📅 Thought for today:

‘Having a bad boss isn’t your fault. Staying with one is.’

— Nora Denzel

#thoughtfortoday #bad #boss #management #customers #employees #wellbeing

Three conversations this week had been interestingly connected.

One was with a client, one with another coach, and one with a friend.

The threads connected on one simple point – the impact bad managers have on other people, the business they work for, and the wider ecosystem (the stakeholders) around that business.

The attitude of a bad manager towards other employees is a good first indicator. It treats them as a business asset that needs to perform to the maximum at all times, be loyal, and put the business before their personal needs and goals.

Then the attitude of the bad manager towards customers is that they are nothing more than a source of revenue, and that profit must be maximised. Customer service is annoying and all costs must be cut in the interests of profit.

And finally, the bad manager seeks no help or change in themselves. They consider themselves to be doing a good job and managing well. No need for any outside “interference”.

However, a bad manager is enabled – whether by their own manager, their board of directors, their shareholders, or their employees. Each has a role to play in change – in their own interests and the company’s.

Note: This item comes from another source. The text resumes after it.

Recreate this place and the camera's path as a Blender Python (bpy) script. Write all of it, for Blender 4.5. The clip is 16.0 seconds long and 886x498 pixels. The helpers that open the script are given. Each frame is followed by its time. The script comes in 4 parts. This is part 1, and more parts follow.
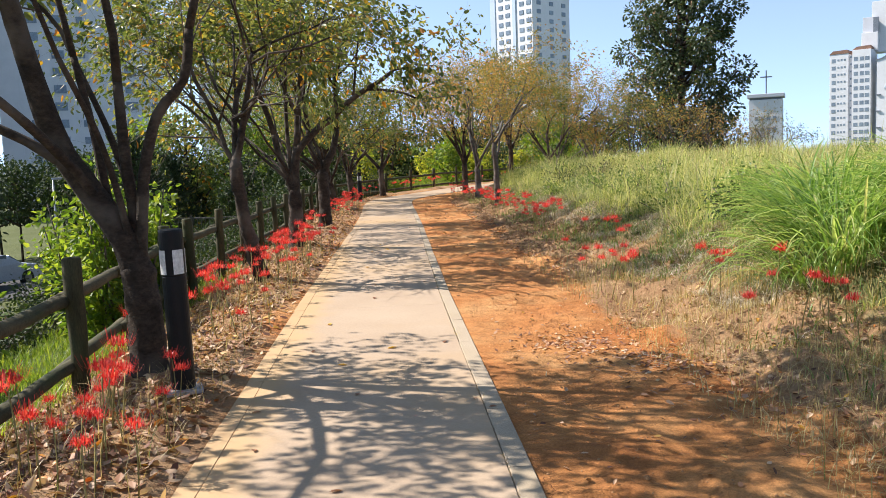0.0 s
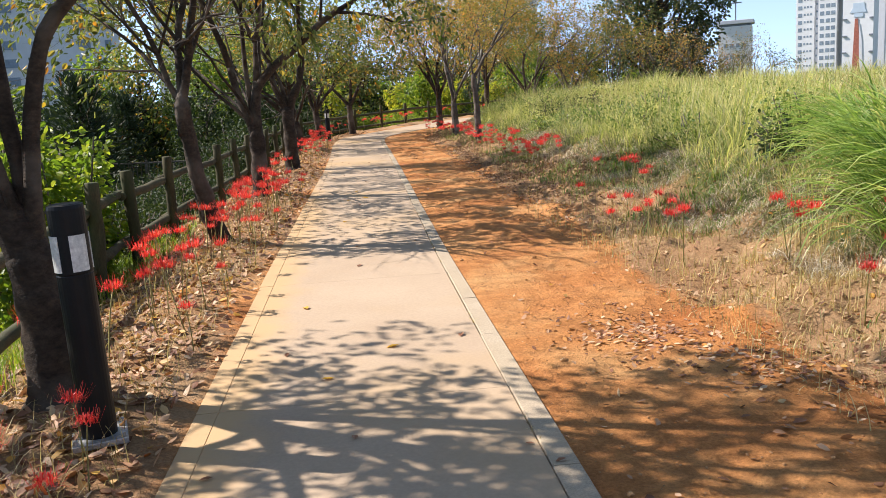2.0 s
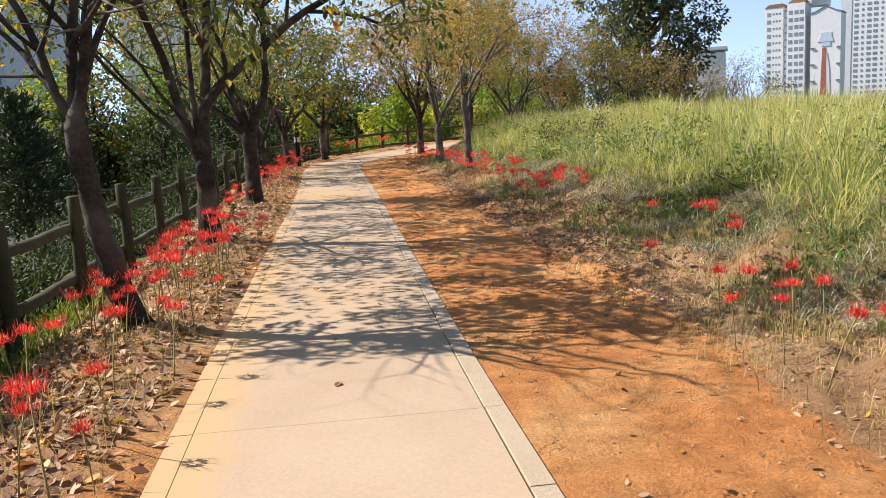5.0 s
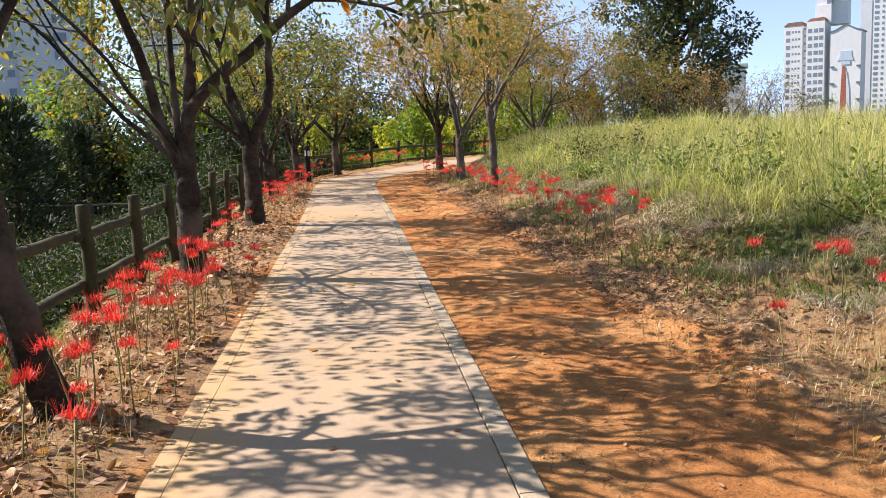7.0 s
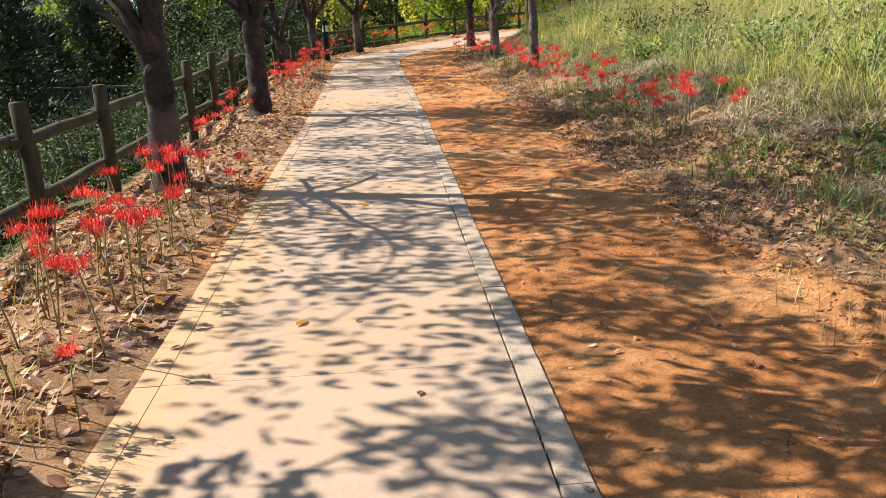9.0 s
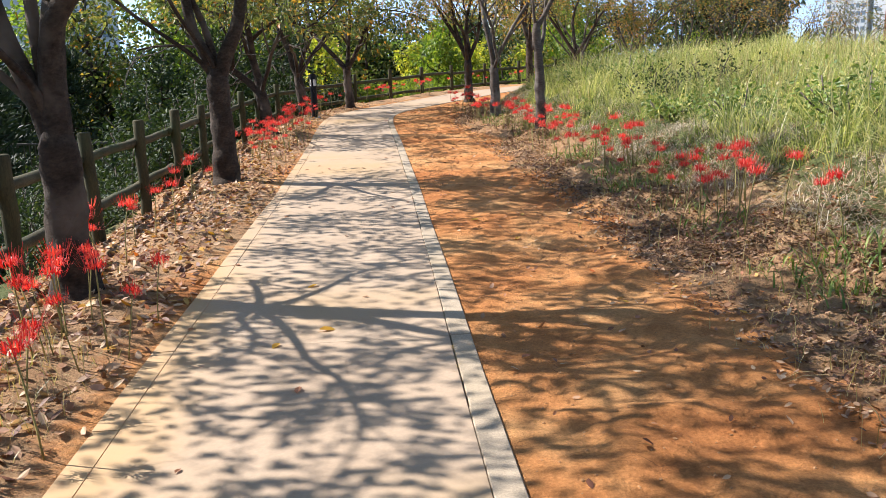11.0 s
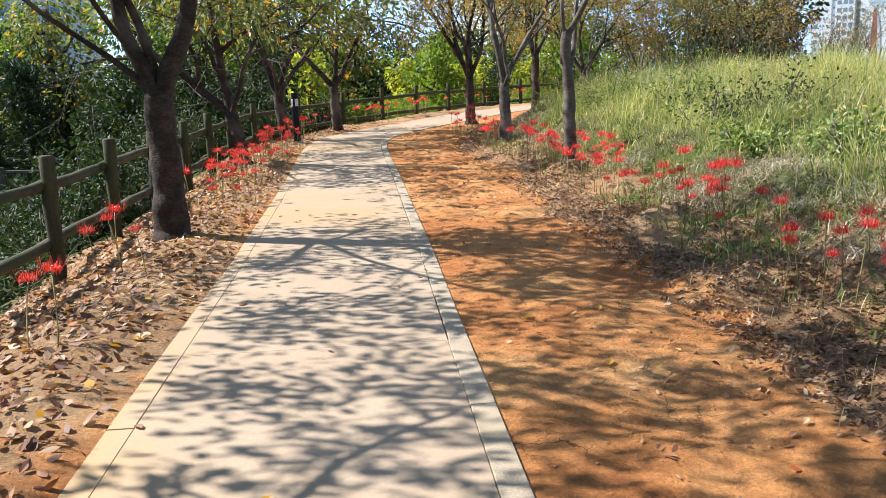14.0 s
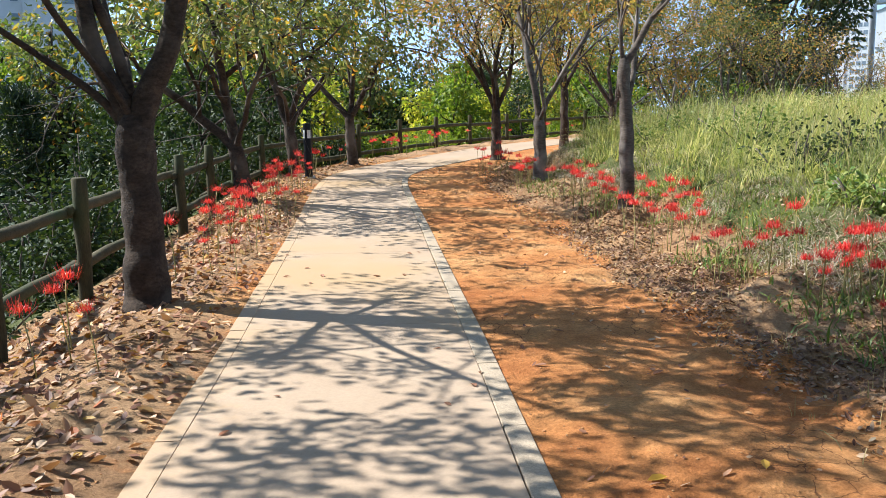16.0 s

Customers grumble and complain, but it takes a lot to switch (and in the case of Ticketmaster this is not an option if you want to go to a gig but they haven’t given you the tickets you paid for).

Employees need the income, walking away is not considered an option.

Top management and boards turn a blind eye. Good enough is good enough.

The wasted potential to make a positive impact on people’s lives is ignored.

Don’t work for bad managers, don’t become a bad manager, don’t enable bad managers. We could all be living happier lives. Employee wellbeing is not about wellbeing programs – it is about the quality of the management.